EnergiepolitikNord Stream 2: Streit um Pipeline
Noch mehr russisches Erdgas soll mit Nord Stream 2 direkt nach Deutschland und nach Europa gelangen – ohne lästige Zwischenstationen. Die USA wollen die beteiligten Unternehmen sanktionieren. Das Land hat eigene wirtschaftliche Interessen.
Die USA haben Sanktionen gegen am Pipelineprojekt Nord Stream 2 beteiligte Firmen auf den Weg gebracht. Seit 2011 liegt die Nord-Stream-Pipeline in der Ostsee, der Ausbau um zwei weitere Röhren läuft unter dem Namen Nord Stream 2. Das Repräsentantenhaus hat dem Gesetz bereits zugestimmt. Bald könnten es der Senat und schließlich der US-Präsident in Kraft setzen. Bereits Ende Juli diskutierte der Außenausschuss des Senats entsprechende Maßnahmen. Der ursprüngliche Gesetzesentwurf stammt aus der gleichen Zeit.
Die amerikanische Seite sagt, sie wolle Europa vor der Abhängigkeit von russischem Gas schützen und die Ukraine nicht dadurch destabilisieren, dass dem Land Transitgebühren entgehen. Das Gesetz heißt entsprechend Protecting Europe's Energy Security Act. Deutschland sei beim Erdgas nicht abhängig von Russland, sagt Theo Geers aus dem DLF-Hauptstadtstudio.
"Es gibt schon eine diversifizierte Bezugsstruktur beim Erdgas."
Rund 13 Prozent der Bruttostromerzeugung in Deutschland wird durch Erdgas abgedeckt. 94 Prozent des hierzulande verbrauchten Erdgases werden importiert. 2018 wurde im Vergleich zu 1990 gut dreimal so viel Erdgas importiert. Ein gutes Drittel davon komme inzwischen aus Russland, sagt Theo Geers. Teilweise kommt es außerdem aus England – dort wird es in der Nordsee gefördert. Weitere eher unerhebliche Erdgasquellen für den Import sind Norwegen, Nordafrika, Libyen und Algerien.
Russland – zuverlässiger Erdgaslieferant
Ein verschwindend geringer Teil des Gases wird als Flüssiggas importiert, das dann zum Beispiel in Rotterdam und Ostende angelandet wird und dann über Pipelines weiter nach Deutschland kommt.

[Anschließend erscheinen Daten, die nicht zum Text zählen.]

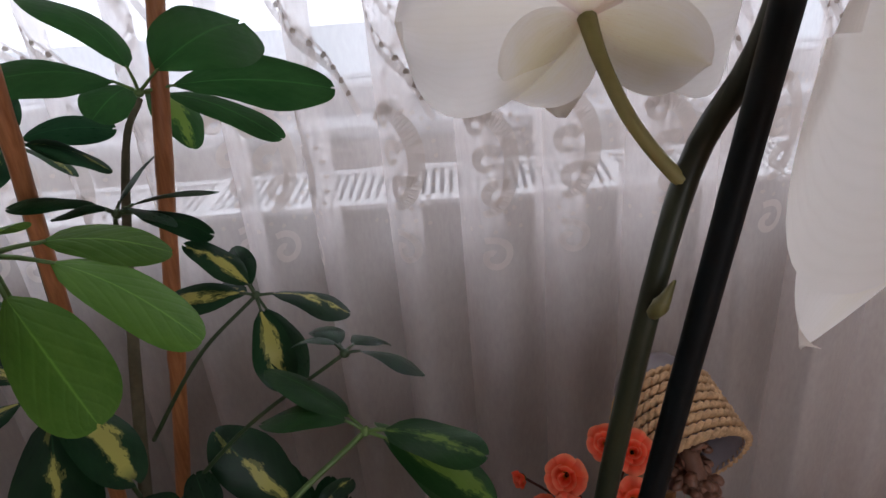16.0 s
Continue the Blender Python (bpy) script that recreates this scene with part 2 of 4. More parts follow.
def curtain_material(name, cloth, see, glow=0.5):
    """Sheer woven cloth: holes between threads, cloth that lets light through."""
    m = Mat(name)
    v = m.coords()
    weave = m.noise(m.coords("Object", (1, 1, 0.35)), 260.0, 2.0)
    cloud = m.noise(v, 16.0, 3.0)
    col = m.ramp(m.math("ADD", m.math("MULTIPLY", weave, 0.5), m.math("MULTIPLY", cloud, 0.5)), [(0.3, tuple(c * 0.92 for c in cloth)), (0.7, cloth)])
    m.colour(col)
    m.bsdf.inputs["Roughness"].default_value = 0.8
    m.bsdf.inputs["Specular IOR Level"].default_value = 0.15
    mx = m.through_light(col, glow)
    tp = m.t.nodes.new("ShaderNodeBsdfTransparent")
    mm = m.t.nodes.new("ShaderNodeMixShader")
    m.link(m.ramp(weave, [(0.25, (max(0.0, see - 0.04),) * 3), (0.75, (min(1.0, see + 0.04),) * 3)]), mm.inputs[0])
    m.link(mx.outputs[0], mm.inputs[1])
    m.link(tp.outputs[0], mm.inputs[2])
    m.link(mm.outputs[0], m.out.inputs[0])
    return m.m


M_CURTAIN = curtain_material("ivory_sheer_curtain", (0.89, 0.84, 0.815), 0.54, 0.6)
M_EMB = curtain_material("beige_embroidery", (0.68, 0.62, 0.57), 0.3, 0.5)
M_EMB_DOT = curtain_material("brown_stitched_dots", (0.34, 0.285, 0.24), 0.1, 0.3)
M_EMB_SOFT = curtain_material("pale_embroidery_cord", (0.74, 0.69, 0.65), 0.3, 0.5)


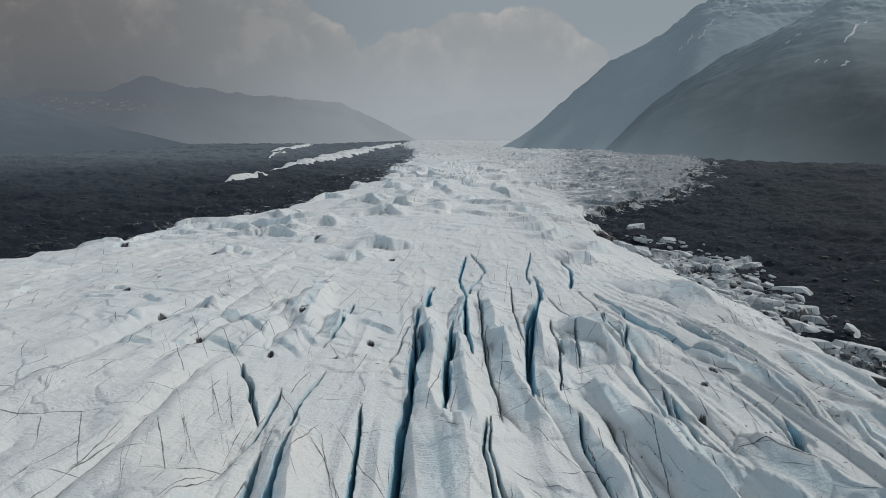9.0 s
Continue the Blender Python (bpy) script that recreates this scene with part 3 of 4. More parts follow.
crack([(4.2, 156.6), (11.5, 153.0), (17.9, 150.3), (24.3, 145.2), (27.7, 138.8)], 0.15)
crack([(-58.6, 118.5), (-50.3, 110.1), (-42.5, 99.0)], 0.12)
crack([(-15.1, 164.1), (-7.0, 137.6), (-3.0, 119.0)], 0.12)
crack([(-27.6, 163.6), (-22.3, 158.6), (-19.0, 147.9), (-15.0, 133.3)], 0.15)
crack([(-29.3, 157.7), (-24.1, 156.4), (-20.3, 151.4), (-17.4, 143.9), (-13.3, 137.4), (-8.2, 130.3)], 0.15)
crack([(-50.8, 175.9), (-43.6, 162.6), (-36.2, 148.9)], 0.12)
crack([(-49.4, 180.1), (-41.4, 163.3), (-36.8, 154.5)], 0.12)
crack([(13.8, 149.9), (18.3, 146.3), (22.2, 143.7), (25.3, 141.2), (28.7, 138.1)], 0.18)
crack([(58.6, 161.7), (52.8, 160.6), (62.2, 159.4), (67.2, 151.1), (71.0, 146.4)], 0.2)
crack([(32.5, 237.4), (39.6, 228.2), (50.4, 225.0), (57.8, 218.4)], 0.15)
crack([(11.8, 220.6), (18.0, 226.2), (22.6, 224.3), (25.0, 209.2)], 0.15)
crack([(32.3, 245.2), (41.8, 246.8), (54.2, 245.1), (60.2, 238.8)], 0.15)
crack([(4.6, 219.7), (12.2, 220.2), (17.0, 223.6), (20.3, 221.2), (22.7, 213.2)], 0.18)
crack([(6.4, 219.1), (12.2, 220.2)], 0.12)
crack([(-30.4, 216.6), (-28.2, 219.9), (-19.2, 220.7), (-13.4, 215.0)], 0.2)
crack([(-96.7, 237.0), (-82.9, 234.2), (-72.2, 235.6), (-63.4, 238.4), (-57.1, 241.9), (-42.8, 240.3)], 0.12)
crack([(-104.0, 328.5), (-78.0, 277.8), (-62.3, 246.7), (-51.6, 228.1), (-45.4, 218.9)], 0.12)
crack([(-107.4, 318.3), (-88.3, 277.2), (-75.3, 248.5), (-68.7, 230.0)], 0.15)
crack([(-58.0, 196.0), (-64.3, 205.2), (-70.7, 217.4), (-69.7, 229.8)], 0.12)
crack([(73.6, 222.9), (83.7, 229.3), (99.7, 242.8)], 0.2)
crack([(112.3, 288.2), (113.0, 269.1), (101.9, 242.0), (97.2, 225.0), (96.9, 218.9)], 0.3)
crack([(110.1, 270.0), (108.5, 251.2), (104.4, 234.4), (105.8, 229.8)], 0.25)
crack([(-7.3, 268.1), (1.9, 291.2), (12.1, 327.6)], 0.12)
crack([(-29.0, 269.3), (-17.7, 271.4), (-7.6, 272.0), (9.3, 279.3)], 0.12)
crack([(-25.6, 286.7), (-25.8, 269.9), (-27.4, 255.7)], 0.15)
crack([(27.8, 223.8), (33.4, 221.8), (38.0, 217.6)], 0.12)
moulin(-20.3, 206.3, 1.6, 5)
moulin(68.8, 194.3, 1.4, 4)
moulin(63.8, 187.0, 1.0, 4)
moulin(-42.5, 225.1, 1.8, 4)
moulin(-42.6, 190.9, 1.2, 3)
moulin(-112.7, 247.6, 2.2, 4)
moulin(-180.7, 361.6, 3.5, 5)
moulin(-72.1, 136.7, 0.9, 3)
moulin(-72.6, 121.0, 0.9, 3)
moulin(-120.9, 160.9, 2.0, 4)
moulin(-117.1, 264.3, 1.4, 3)
moulin(-118.1, 328.5, 1.3, 3)
moulin(-62.9, 197.2, 1.8, 4)
moulin(87.3, 379.6, 2.6, 4)
moulin(-25.8, 320.0, 1.2, 3)
moulin(-74.1, 367.7, 2.5, 4)
moulin(-26.2, 322.9, 2.2, 4)
scarp([(-80.6, 189.5), (-77.7, 189.1), (-75.1, 190.2), (-72.2, 190.3), (-69.3, 189.5)], 1.5)
scarp([(-67.9, 192.3), (-65.9, 192.3), (-63.8, 192.6)], 1.1)
scarp([(-64.3, 198.0), (-61.7, 197.6), (-58.3, 196.7), (-53.9, 193.8), (-49.5, 190.1), (-46.9, 187.8)], 1.3)
scarp([(-63.5, 214.1), (-60.9, 214.2), (-58.0, 214.6), (-52.7, 209.5), (-48.0, 203.8), (-46.0, 200.5)], 1.4)
scarp([(-73.5, 223.4), (-70.8, 221.5), (-68.4, 219.9)], 1.2)
scarp([(-87.1, 207.3), (-83.3, 205.9), (-80.2, 204.7)], 1.1)
scarp([(-94.9, 228.2), (-88.8, 224.6), (-83.5, 221.4)], 1.3)
scarp([(-121.6, 236.1), (-114.4, 233.4), (-108.5, 232.2), (-101.7, 227.3)], 1.1)
scarp([(-122.3, 250.2), (-121.3, 255.2), (-112.9, 251.2)], 1.2)
scarp([(-45.5, 201.9), (-42.0, 199.8), (-37.3, 195.8), (-34.1, 191.3)], 1.1)
scarp([(-39.8, 209.2), (-35.6, 203.5), (-31.8, 198.4)], 1.2)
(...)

Wegen der russischen Annexion der Krim und des Ukrainekriegs gebe es berechtigte Zweifel daran, wie liefertreu Russland ist, sagt Theo Geers. Allerdings könnten sich die Unterstützer der Pipeline darauf berufen, dass Russland bislang immer seine Lieferverpflichtungen bei Erdgas eingehalten hat – egal wie angespannt die politischen Verhältnisse waren.
Kein Verständnis für US-Sanktionspläne
Außenminister Heiko Maas hat mit einem kurzen Statement auf die amerikanische Sanktionsdrohung reagiert. Die europäische Energiepolitik werde in Europa entschieden und nicht in den USA. Auch das Wirtschaftsministerium lehnt die Sanktionen ab.

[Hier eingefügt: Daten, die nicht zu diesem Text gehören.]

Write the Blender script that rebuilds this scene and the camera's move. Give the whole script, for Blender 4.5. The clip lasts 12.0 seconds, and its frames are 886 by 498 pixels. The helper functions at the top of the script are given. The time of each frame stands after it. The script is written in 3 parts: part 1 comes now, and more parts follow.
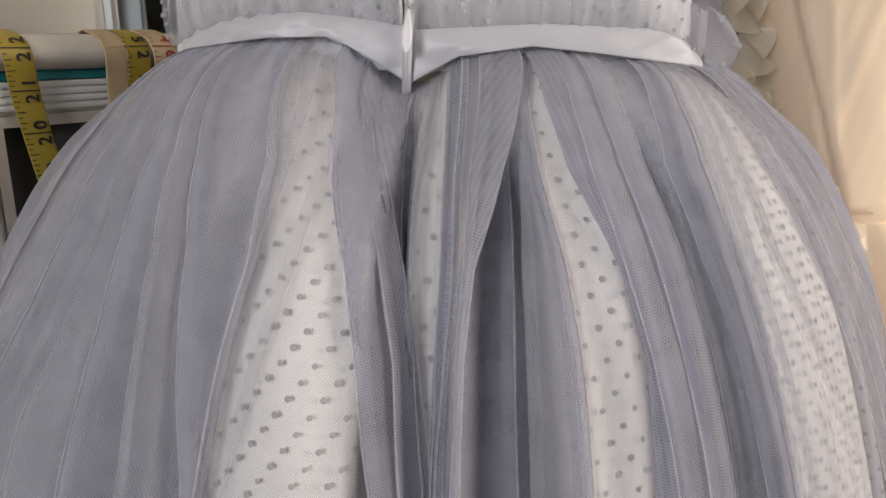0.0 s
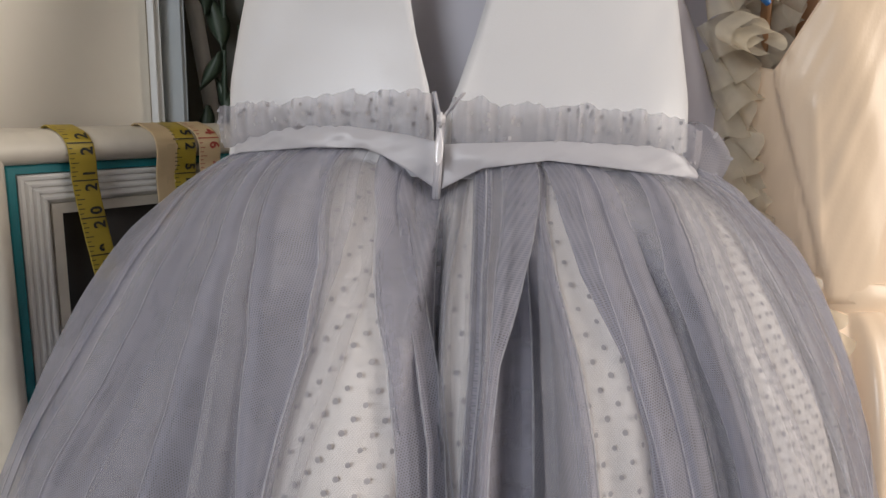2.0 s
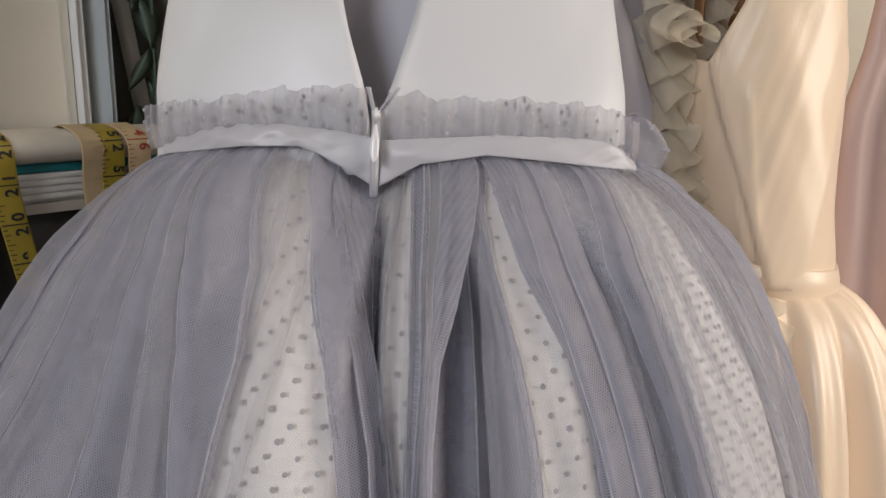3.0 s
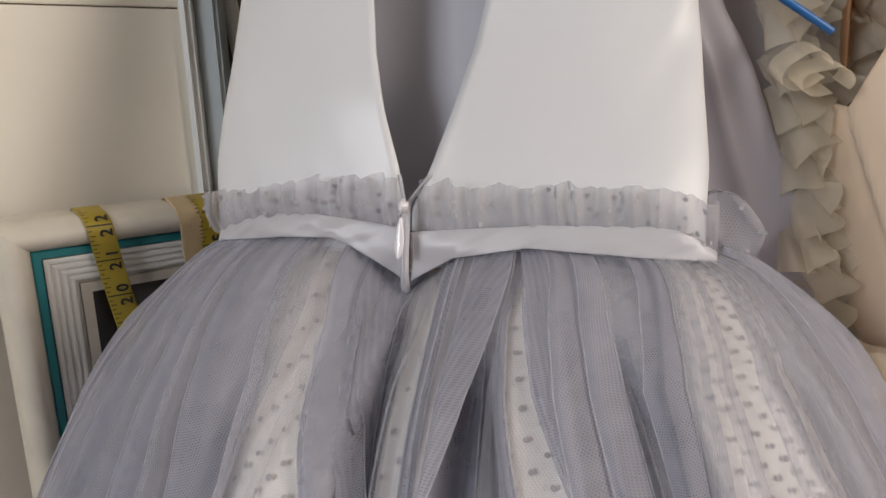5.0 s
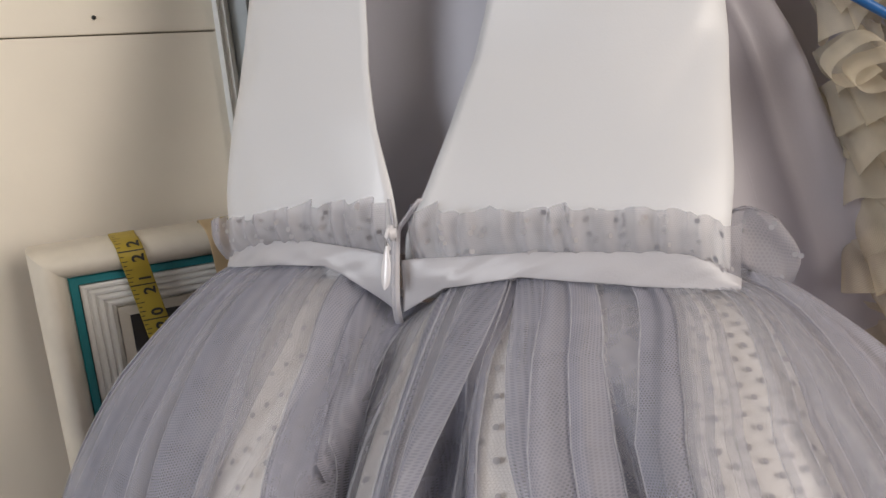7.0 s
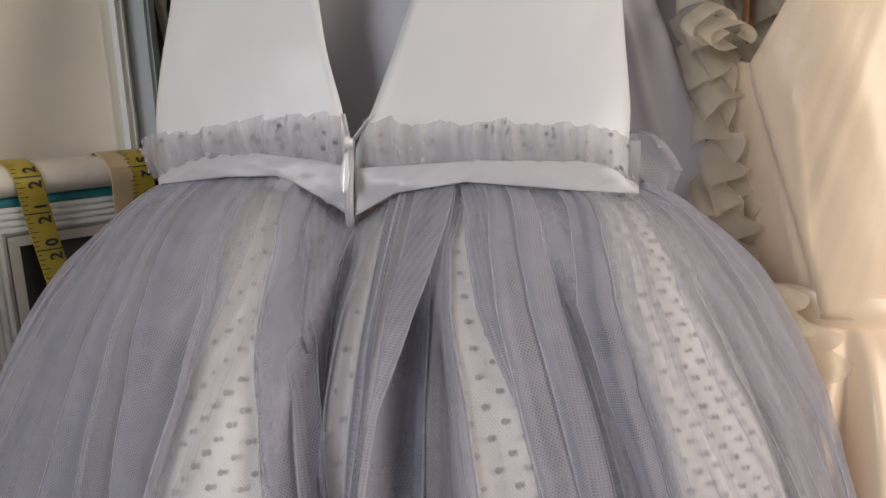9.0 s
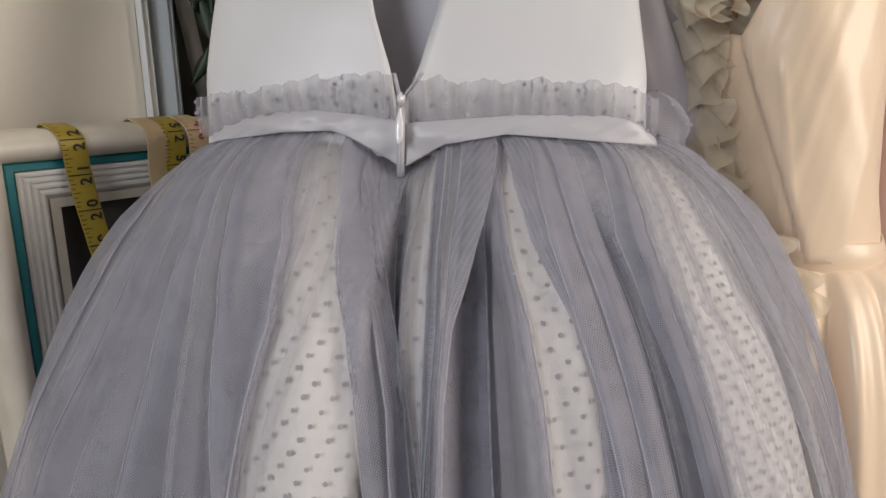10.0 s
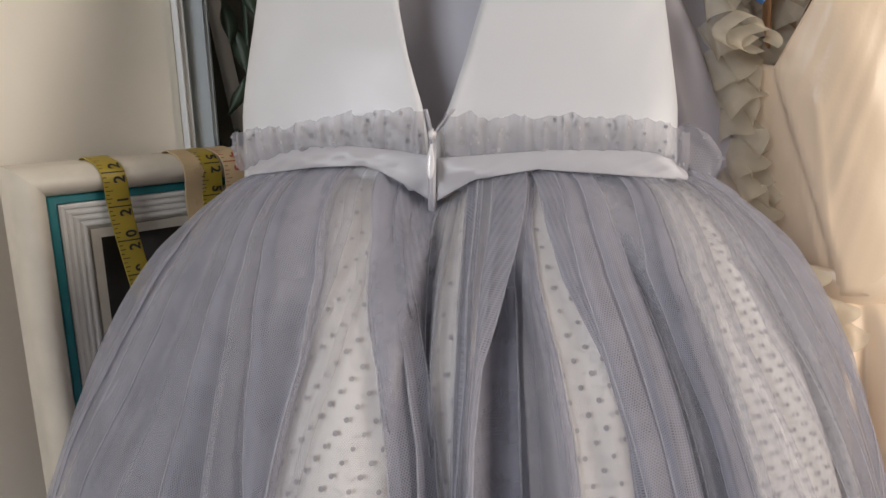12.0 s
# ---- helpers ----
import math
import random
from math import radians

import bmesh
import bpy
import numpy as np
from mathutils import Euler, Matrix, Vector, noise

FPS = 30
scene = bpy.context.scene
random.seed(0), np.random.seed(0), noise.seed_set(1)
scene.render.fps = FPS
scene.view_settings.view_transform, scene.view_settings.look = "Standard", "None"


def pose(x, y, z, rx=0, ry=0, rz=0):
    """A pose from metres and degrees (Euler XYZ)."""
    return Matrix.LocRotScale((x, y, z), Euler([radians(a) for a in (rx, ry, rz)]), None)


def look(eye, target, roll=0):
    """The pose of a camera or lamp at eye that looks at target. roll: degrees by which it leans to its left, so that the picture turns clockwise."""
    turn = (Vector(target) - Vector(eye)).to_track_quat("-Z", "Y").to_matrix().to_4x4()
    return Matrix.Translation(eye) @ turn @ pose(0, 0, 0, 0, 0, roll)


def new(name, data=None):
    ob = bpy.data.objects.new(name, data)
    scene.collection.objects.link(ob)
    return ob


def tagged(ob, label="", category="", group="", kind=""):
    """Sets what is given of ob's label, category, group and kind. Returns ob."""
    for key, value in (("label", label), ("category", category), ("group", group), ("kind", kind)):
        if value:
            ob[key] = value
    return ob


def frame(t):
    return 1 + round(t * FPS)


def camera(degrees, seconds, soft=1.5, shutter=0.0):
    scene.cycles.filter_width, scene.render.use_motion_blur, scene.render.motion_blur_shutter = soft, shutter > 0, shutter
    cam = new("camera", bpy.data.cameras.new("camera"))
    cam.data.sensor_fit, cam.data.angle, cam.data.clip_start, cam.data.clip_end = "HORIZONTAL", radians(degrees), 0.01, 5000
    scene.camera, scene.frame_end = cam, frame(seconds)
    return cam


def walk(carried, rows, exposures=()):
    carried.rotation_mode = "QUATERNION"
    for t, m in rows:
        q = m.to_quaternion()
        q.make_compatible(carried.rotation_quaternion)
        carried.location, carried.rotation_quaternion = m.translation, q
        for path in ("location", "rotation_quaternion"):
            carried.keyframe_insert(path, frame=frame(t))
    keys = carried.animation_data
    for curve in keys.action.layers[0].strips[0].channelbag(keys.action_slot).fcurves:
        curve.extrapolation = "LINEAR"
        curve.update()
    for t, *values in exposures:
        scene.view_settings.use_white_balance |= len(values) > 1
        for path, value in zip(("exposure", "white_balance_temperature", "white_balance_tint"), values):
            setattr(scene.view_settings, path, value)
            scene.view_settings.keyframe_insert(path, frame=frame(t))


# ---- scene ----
cam = camera(61.0, 12.0)
PATH = [
    (0, (0.023, -0.013, 1.197), (-0.083, 1.901, 0.626), 0.7),
    (0.5, (0.012, -0.025, 1.221), (-0.105, 1.909, 0.726), 1.2),
    (1, (0.007, -0.03, 1.23), (-0.131, 1.915, 0.783), 1.2),
    (1.5, (0.007, -0.044, 1.232), (-0.141, 1.909, 0.827), 2.5),
    (2, (0.01, -0.049, 1.229), (-0.091, 1.898, 0.784), 1.8),
    (2.5, (0.017, -0.046, 1.226), (0.034, 1.901, 0.765), 1.3),
    (3, (0.016, -0.041, 1.227), (0.044, 1.908, 0.782), 1.1),
    (3.5, (0.032, -0.042, 1.234), (-0.125, 1.913, 0.841), 0.8),
    (3.7, (0.047, -0.035, 1.242), (-0.212, 1.901, 0.812), 0.9),
    (5.3, (0.116, 0.019, 1.269), (-0.479, 1.874, 0.818), -3.0),
    (5.5, (0.13, 0.021, 1.271), (-0.506, 1.858, 0.801), -3.4),
    (6, (0.156, 0.043, 1.26), (-0.553, 1.839, 0.738), -3.8),
    (6.5, (0.151, 0.061, 1.254), (-0.639, 1.822, 0.731), -4.8),
    (7, (0.143, 0.059, 1.269), (-0.678, 1.833, 0.847), -5.1),
    (7.5, (0.155, 0.061, 1.269), (-0.597, 1.848, 0.78), -4.5),
    (7.7, (0.165, 0.059, 1.255), (-0.606, 1.823, 0.712), -5.8),
    (9.3, (0.063, -0.03, 1.233), (-0.141, 1.907, 0.779), 0.0),
    (9.5, (0.049, -0.04, 1.223), (-0.11, 1.895, 0.743), 0.4),
    (10, (0.047, -0.065, 1.226), (-0.138, 1.868, 0.748), -1.1),
    (10.5, (0.047, -0.066, 1.229), (-0.152, 1.869, 0.764), -0.7),
    (11, (0.048, -0.067, 1.228), (-0.126, 1.874, 0.777), -0.3),
    (11.5, (0.049, -0.062, 1.228), (-0.115, 1.859, 0.696), 0.6),
    (12, (0.047, -0.066, 1.236), (-0.218, 1.869, 0.803), -1.5),
]
walk(cam, [(t, look(eye, target, roll)) for t, eye, target, roll in PATH],
     exposures=((0, 0.09), (1, -0.05), (3.5, -0.12), (5.5, -0.09), (7, -0.05), (7.5, -0.17), (9.5, -0.13), (12, -0.12)))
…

"Es gab eine Reaktion aus dem Wirtschaftsministerium: Wir beobachten das mal weiter. Wir lehnen solche extraterritorialen Sanktionen ab."
Die deutsche Wirtschaft kritisiert die Sanktionen schärfer und fordert offen Gegenmaßnahmen. Ein Vertreter der deutsch-russischen Handelskammer in Moskau habe ihm sagt, man solle der amerikanischen Seite zu verstehen geben: Wenn ihr uns die Pipeline verweigert, dann werden wir eben auch die Flüssiggasterminals, die die Amerikaner gerne hätten, nicht bauen und kein Flüssiggas aus Amerika kaufen.
Verdacht: US-Sanktionen aus Eigennutz
Theo Geers vermutet, dass hinter den US-Sanktionsdrohungen amerikanische Interessen stecken. In Amerika werde durch Fracking eine enorme Menge an Erdgas produziert, mehr als das Land selbst verbrauchen kann. Der entscheidende Nachteil auf dem Energiemarkt: Es ist teurer als russisches Erdgas.
"Dieses Fracking-Gas hat nur den Nachteil: Es ist teurer als russisches Pipeline-Gas und es wird unter umweltpolitisch zweifelhaften Bedingungen gefördert."